On the other hand, Gatland has said he wants to take the opportunity of the extended pre-RWC training camps to work on Wales’ attack. Picking a side so close to the grand-slam winning group (only Rob Evans and Josh Navidi miss out here) suggests he is using this game to add their new attacking ideas to his first choice team.
In the Six Nations, Gareth Anscombe often sat back to direct play, running phases almost entirely through Gareth Davies. Given his natural attacking flair, it will be interesting to see if he is allowed to indulge his triple-threat of kicking, passing, and running in this game. Likewise, Davies is a proven attacking threat with his sniping and running game but has recently focused much more on supplying the forwards and making the first tackle in defence. Will Gatland unleash both his half-backs?

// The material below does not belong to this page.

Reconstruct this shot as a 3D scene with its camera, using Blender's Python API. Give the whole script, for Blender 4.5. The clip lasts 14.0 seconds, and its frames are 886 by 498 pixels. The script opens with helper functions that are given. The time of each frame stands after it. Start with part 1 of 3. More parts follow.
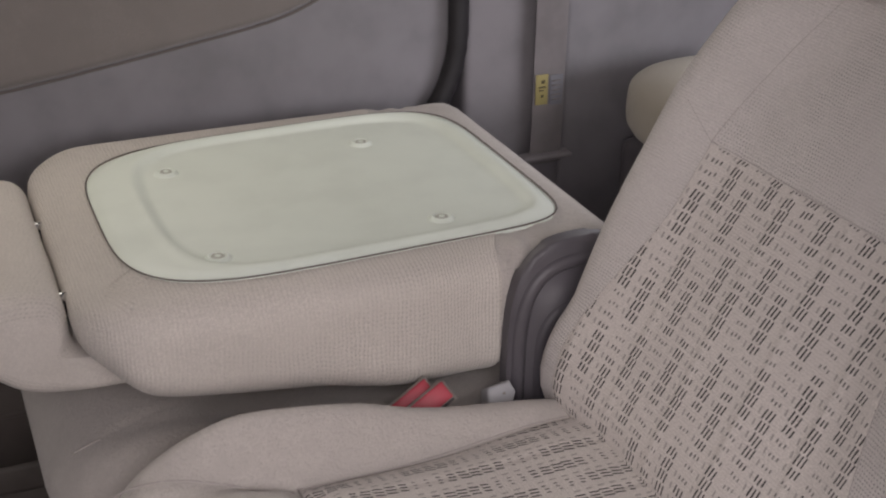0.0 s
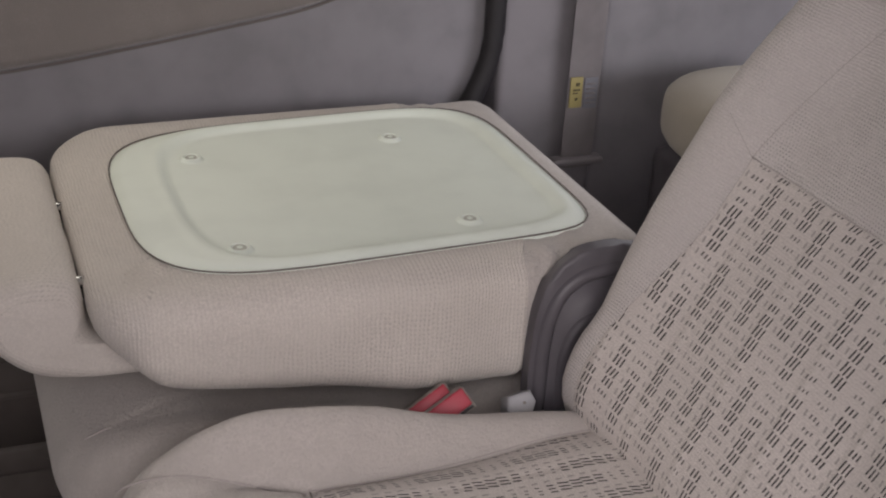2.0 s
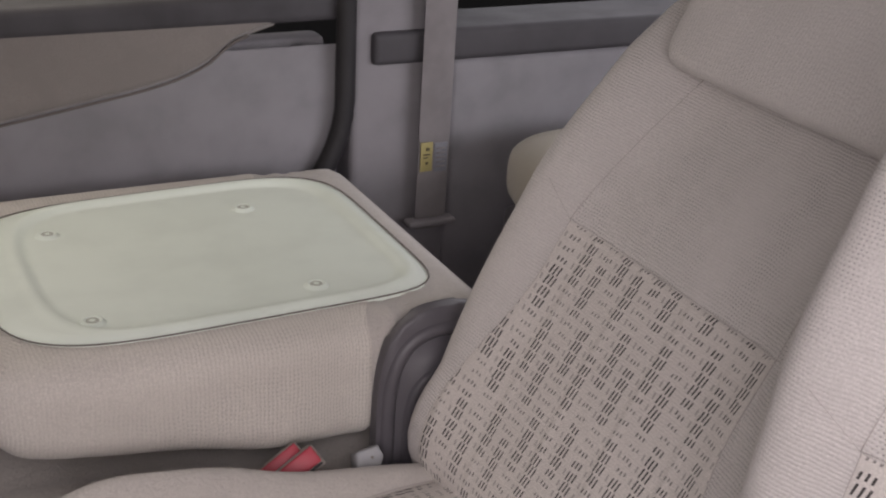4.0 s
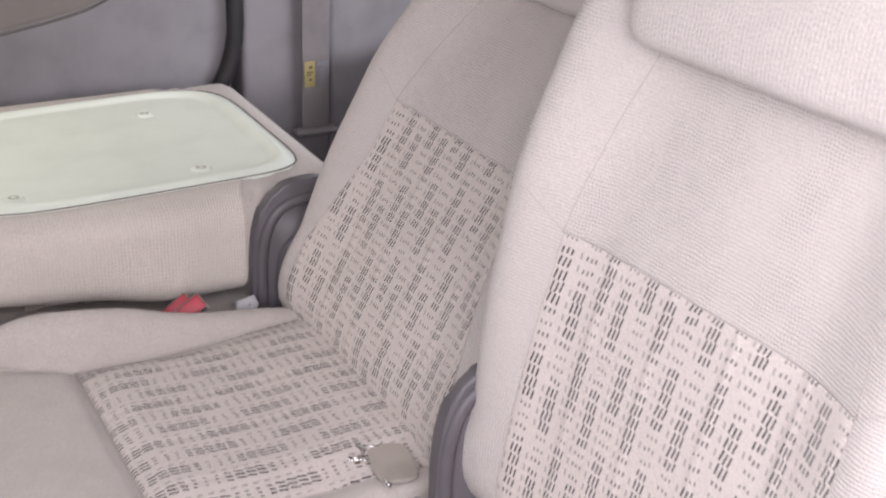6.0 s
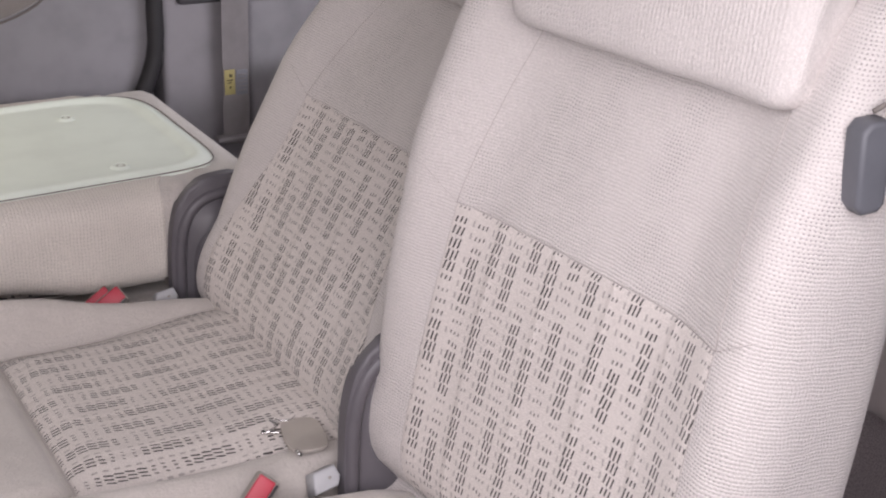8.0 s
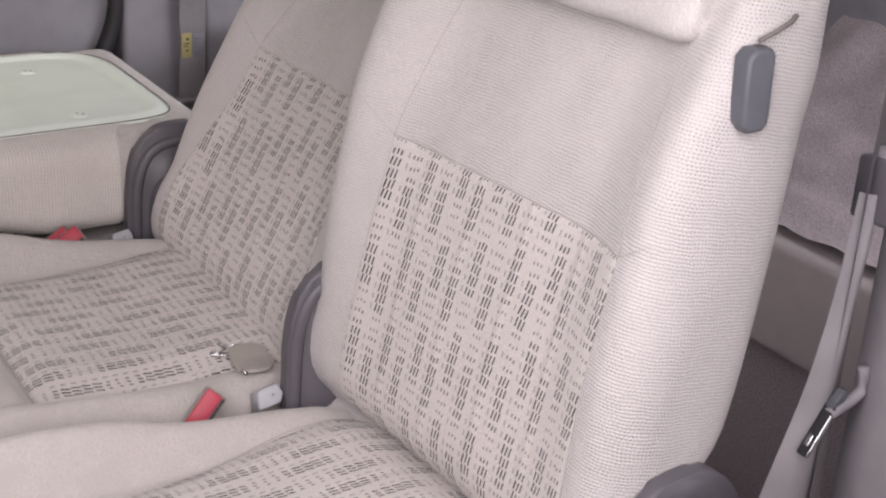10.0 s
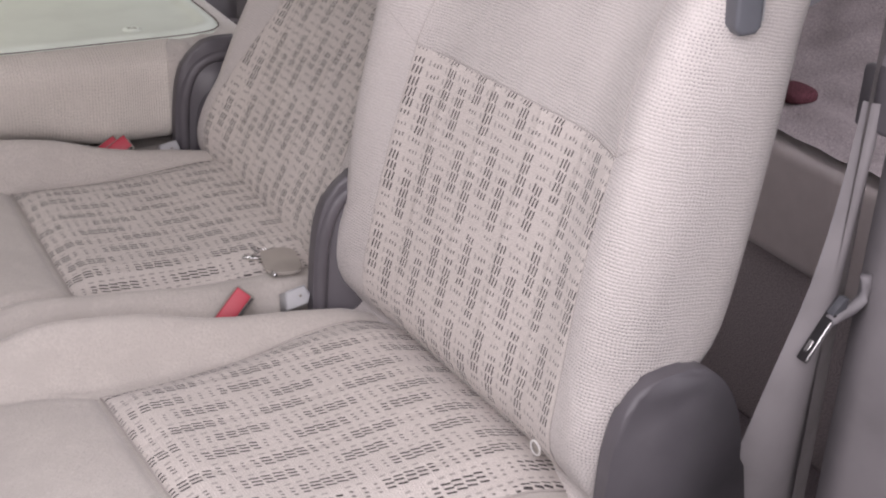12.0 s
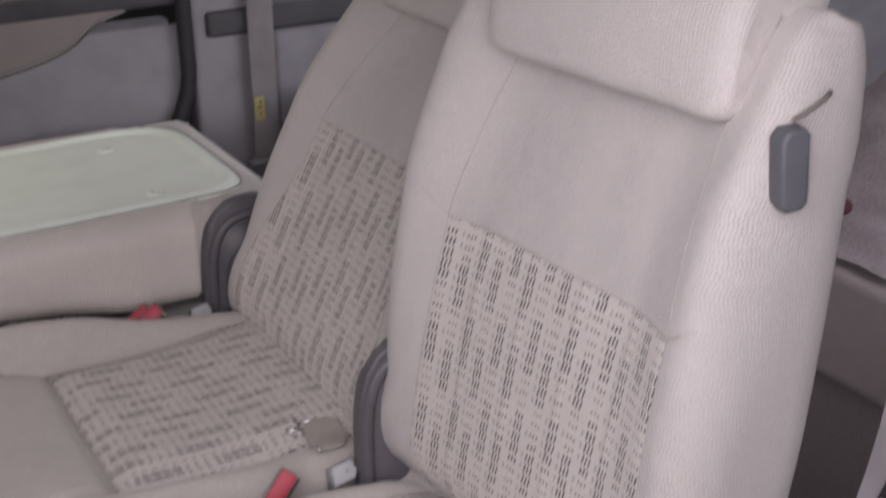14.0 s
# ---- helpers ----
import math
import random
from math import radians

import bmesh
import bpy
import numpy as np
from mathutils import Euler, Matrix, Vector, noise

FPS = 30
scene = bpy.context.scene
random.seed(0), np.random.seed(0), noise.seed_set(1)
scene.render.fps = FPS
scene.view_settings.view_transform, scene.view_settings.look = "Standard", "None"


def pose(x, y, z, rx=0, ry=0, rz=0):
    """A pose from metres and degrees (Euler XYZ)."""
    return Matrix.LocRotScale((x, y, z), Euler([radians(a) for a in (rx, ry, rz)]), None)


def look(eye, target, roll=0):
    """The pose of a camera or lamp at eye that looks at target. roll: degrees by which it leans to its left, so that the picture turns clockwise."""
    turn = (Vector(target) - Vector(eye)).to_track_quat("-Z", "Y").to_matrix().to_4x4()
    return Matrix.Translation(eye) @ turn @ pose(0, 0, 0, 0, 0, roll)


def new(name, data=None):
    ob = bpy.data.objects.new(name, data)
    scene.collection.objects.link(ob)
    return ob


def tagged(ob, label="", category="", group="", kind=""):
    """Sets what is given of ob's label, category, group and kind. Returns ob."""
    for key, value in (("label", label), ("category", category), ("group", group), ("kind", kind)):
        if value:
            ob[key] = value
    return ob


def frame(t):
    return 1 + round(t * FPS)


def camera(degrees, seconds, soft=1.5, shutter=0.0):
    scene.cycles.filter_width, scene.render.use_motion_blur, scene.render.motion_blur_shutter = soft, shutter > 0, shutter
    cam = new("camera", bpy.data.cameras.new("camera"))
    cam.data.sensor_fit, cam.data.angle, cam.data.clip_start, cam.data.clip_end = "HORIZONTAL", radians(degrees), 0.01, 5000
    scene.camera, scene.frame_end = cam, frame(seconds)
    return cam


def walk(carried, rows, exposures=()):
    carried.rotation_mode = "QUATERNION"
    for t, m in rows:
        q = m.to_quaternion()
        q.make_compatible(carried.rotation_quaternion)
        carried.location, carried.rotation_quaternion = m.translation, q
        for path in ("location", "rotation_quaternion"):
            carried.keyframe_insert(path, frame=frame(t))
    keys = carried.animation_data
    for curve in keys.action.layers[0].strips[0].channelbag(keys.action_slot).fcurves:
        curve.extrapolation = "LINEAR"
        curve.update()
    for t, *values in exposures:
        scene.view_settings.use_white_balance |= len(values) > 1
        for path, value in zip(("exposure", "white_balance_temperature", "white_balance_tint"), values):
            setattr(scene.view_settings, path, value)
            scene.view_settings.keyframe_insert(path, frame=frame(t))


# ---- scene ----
cam = camera(36.3, 14.0, soft=2.1, shutter=0.2)
PATH = [
    (0, (0.035, -0.205, 1.137), (0.733, 1.471, 0.297), 0.4),
    (0.5, (0.042, -0.227, 1.128), (0.679, 1.467, 0.277), 0.6),
    (1, (0.019, -0.228, 1.127), (0.65, 1.471, 0.279), 1.5),
    (1.5, (0.023, -0.194, 1.136), (0.653, 1.514, 0.309), 2.7),
    (2, (0.038, -0.171, 1.133), (0.711, 1.509, 0.282), 3.1),
    (2.5, (0.044, -0.172, 1.13), (0.716, 1.505, 0.271), 3.0),
    (3, (0.051, -0.198, 1.143), (0.763, 1.478, 0.317), 2.0),
    (3.5, (0.056, -0.218, 1.146), (0.805, 1.447, 0.329), 2.0),
    (3.7, (0.065, -0.234, 1.162), (0.849, 1.434, 0.385), 2.2),
    (5.8, (0.032, -0.532, 1.203), (0.937, 1.064, 0.409), 3.5),
    (6, (0.031, -0.618, 1.204), (0.897, 0.99, 0.39), 1.7),
    (6.5, (0.017, -0.807, 1.148), (0.818, 0.815, 0.296), 1.1),
    (7, (0.012, -0.857, 1.164), (0.796, 0.8, 0.367), 0.9),
    (7.5, (0.021, -0.788, 1.171), (0.883, 0.833, 0.377), 1.5),
    (7.7, (0.027, -0.714, 1.18), (0.935, 0.89, 0.402), 1.3),
    (9.8, (-0.029, -0.787, 1.155), (1.036, 0.735, 0.415), 4.0),
    (10, (-0.025, -0.837, 1.155), (0.983, 0.714, 0.393), 3.6),
    (10.5, (-0.006, -0.929, 1.144), (0.944, 0.658, 0.385), 5.4),
    (11, (-0.011, -0.944, 1.135), (0.903, 0.644, 0.333), 5.4),
    (11.5, (0.011, -0.925, 1.147), (0.917, 0.647, 0.304), 3.0),
    (12, (0.009, -0.92, 1.14), (0.895, 0.661, 0.294), 3.3),
    (12.5, (0.003, -0.915, 1.138), (0.871, 0.668, 0.279), 3.3),
    (13, (-0.014, -0.929, 1.145), (0.784, 0.692, 0.286), 2.3),
    (13.5, (-0.005, -0.925, 1.135), (0.738, 0.71, 0.255), 2.2),
    (14, (0.024, -0.849, 1.225), (0.899, 0.785, 0.474), -1.5),
]
EXPOSURE = [(0, -0.95, 6680, 18), (3.7, -0.99, 6680, 18), (5.8, -0.38, 6500, 19.5), (6.3, -0.33, 6500, 19.5), (7.0, -0.48, 6500, 19.5), (7.7, -0.62, 6500, 19.5), (9.8, -0.66, 6520, 19.5),
            (11.0, -0.70, 6520, 19.5), (12.5, -0.87, 6520, 19.5), (13.5, -1.05, 6560, 19.5), (14, -1.2, 6440, 21.5)]
walk(cam, [(t, look(eye, target, roll)) for t, eye, target, roll in PATH], EXPOSURE)

# ---------------------------------------------------------------- light
world = bpy.data.worlds.new("sky")
scene.world = world
world.use_nodes = True
wn = world.node_tree.nodes
sky = wn.new("ShaderNodeTexSky")
sky.sky_type, sky.sun_disc = "NISHITA", False
sky.sun_elevation, sky.sun_rotation = radians(22), radians(206)
sky.air_density, sky.dust_density, sky.ozone_density = 1.0, 4.0, 1.0
wn["Background"].inputs[1].default_value = 0.051
haze = wn.new("ShaderNodeHueSaturation")
haze.inputs["Saturation"].default_value = 0.2
world.node_tree.links.new(sky.outputs[0], haze.inputs["Color"])
world.node_tree.links.new(haze.outputs[0], wn["Background"].inputs[0])

sun = new("sun", bpy.data.lights.new("sun", "SUN"))
sun.data.energy, sun.data.angle, sun.data.color = 0.26, radians(60), (1.0, 0.97, 0.96)
sun.matrix_world = look((-1.9, -4.0, 2.4), (0.6, 0.3, 0.4))


def window_sky(name, eye, target, wide, high, watts, hue=(0.93, 0.965, 1.0)):
    """An area lamp that stands in for daylight at one of the cabin's openings."""
    lamp = new(name, bpy.data.lights.new(name, "AREA"))
    lamp.data.energy, lamp.data.shape, lamp.data.size, lamp.data.size_y = watts, "RECTANGLE", wide, high
    lamp.data.color = hue
    lamp.matrix_world = look(eye, target)


window_sky("doorway_sky", (0.14, -0.44, 1.10), (0.60, 0.08, 0.48), 1.00, 0.76, 18.9, (0.97, 0.965, 0.975))
window_sky("door_window_sky", (0.06, 1.53, 1.06), (0.16, 1.10, 0.52), 1.0, 0.46, 4.6, (1.0, 0.975, 0.83))
window_sky("rear_window_sky", (1.60, 1.53, 1.02), (1.2, 0.4, 0.3), 1.2, 0.5, 6.2)
# Added fill lamp that lifts the rear space; no window is known here.
window_sky("rear_fill", (1.85, -0.24, 1.03), (1.6, 0.5, 0.5), 1.2, 0.5, 34.0)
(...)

And, if Wales are going to throw more into attack, will we finally see the real George North stand up? Despite flashes, it’s been a long time since he was a constant threat to opposition defences. A few of his trademark surges through England’s line would be very welcome to Wales fans.
Ever the pragmatist, he won’t be happy watching his side sparkle in attack but still lose. But, if Wales can add an attacking string to their bow in the first warm-up match without compromising their defence, both the coaches and fans will take that as a win.